With an arguably deep history of dealing with risk associated with Russia, investors and regulators in the Nordic region so far seem to be sanguine about any investment risks associated with the deterioration in the UK-Russia relationship.
Judging by immediate market reaction, the decision to expel 23 Russian diplomats from the UK and implement other measures intended to hit assets of those with links to Russia has not been felt.
Gazprom successfully placed a €750m Eurobond on 14 March, the same day that UK prime minister Theresa May announced the measures. The bond sale was oversubscribed – according to Bloomberg, the company was able to cut 38 basis points off the yield offered.
Olga Marjasova, portfolio manager of the Russia fund offered by Finnish manager Evli, added another angle to the response by noting that as a stockpicker the primary focus remains companies rather than politics.
“In the Evli Russia equity fund we focus on bottom up stockpicking and refrain from formulating top down views in market,” she said.
“So far there are no concrete significant measures announced and the market can only speculate about future announcements to come. Meanwhile Gazprom was able to place [on 14 March] a Eurobond, worth €750m, 8 years at 2.5% with strong demand seen.”
Fredrik Colliander, the manager of the Carnegie Rysslandsfond in Sweden, also invests in companies in Russia and the former Soviet Union.
He said: “The UK government obviously sees the poison attack in Salisbury as an attack on the UK itself – and it should. It can’t really be seen as anything other than that. The question is how the UK can respond and how far the UK government is prepared to go. Another important question is what kind of support the UK can count on from its allies – in NATO, the EU and globally?”
“Russia seems to always put national security ahead of economics, while the West sees things the other way around. But is the western patience with Russia now running out? Judging from the, so far, small reaction on the financial markets it is not. It seems that the markets are betting on the fact that this crisis will blow over and everything soon will be back to ‘normal’.”
“However, it could be possible that we soon come to a tipping point and the West will have to give more priority to security. We must remember that Russia, after all, economically is a small fish in the pond and the cost to the West of further isolating it is small.”
Meanwhile, from a regulatory standpoint, the Swedish Pensions Agency (Pensionsmyndigheten) commented that generally speaking it does not have a role making recommendations in respect of any fund that may be listed on its PPM platform, through which people saving for retirement can self-select funds using part of the contributions collected via the fiscal system.
A spokesperson said: “The Pensions Agency neither recommends or advises against individual PPM funds. The choice and decision should be made by the individual saver. Our homepage offers some general advice about how to think about one’s premium pension choice, around risk levels and around choice of equity or bond funds. However, we never give advice around individual stock markets and their potential risks and opportunities. We do not inform about market news, but there reference general news media.”

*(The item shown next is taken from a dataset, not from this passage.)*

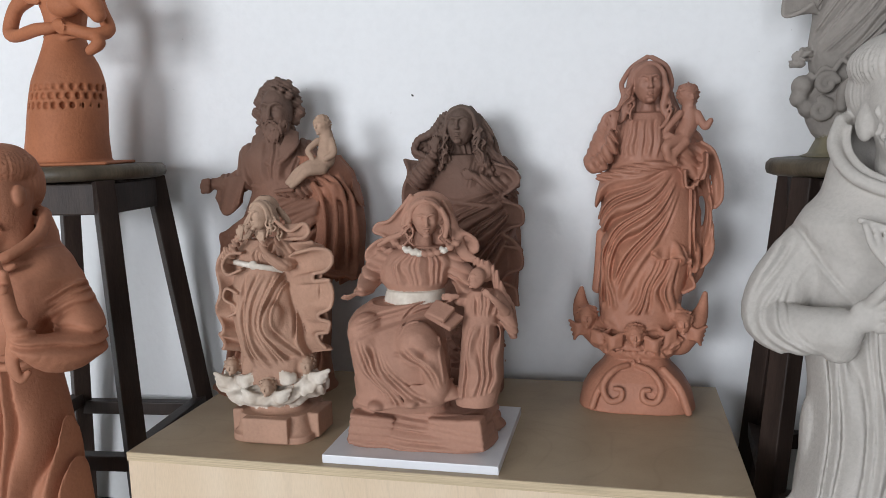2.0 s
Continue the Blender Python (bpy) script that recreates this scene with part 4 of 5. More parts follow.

“If an external or internal event means that certain funds would not be able to be traded in a normal way we can, however, inform about this. This information can be provided via our homepage, but also via letters to savers. We have internal guidelines for information around certain frequently occurring fund events (closures, mergers, and so on). Elsewise, decisions about information are made on an ongoing basis depending on the event.”
Morningstar Sweden’s database lists 11 Russia funds. As of 14 March, the average return for 2018 to date in SEK was 7.4%, the data suggests. The top performing fund was the Evli Ryssland B, up 12.8%.
Returns have been volatile over time, however: over 10 years, the average return was virtually nil at 0.87%. But over 15 years, the average return is listed as 334.84%. Just six of the 11 funds have a track record stretching back that far.
Over three years the average return has been 59.57%.
Currency can have an impact. Morningstar Norway’s database suggests an average return over three years of about 18% in NOK.
Latest monthly data from Investment Research Finland lists the top performing fund in that local fund market as the Seligson & Co Russian Prosperity Fund Euro with return over three years in euro terms of 21.6%. The fund’s 12 month volatility is listed as 17.6%, while the one year Sharpe is 0.9.
The Prosperity investment team has been in Moscow since 1996, and makes 300 company visits per year, according to information on the investment manager’s website, while the fund’s Kid document rates it 7/7 for risk. The latest monthly note, for February, from the manager states that the the chief risk that this bottom up stockpicking fund faces is “corporate governance”.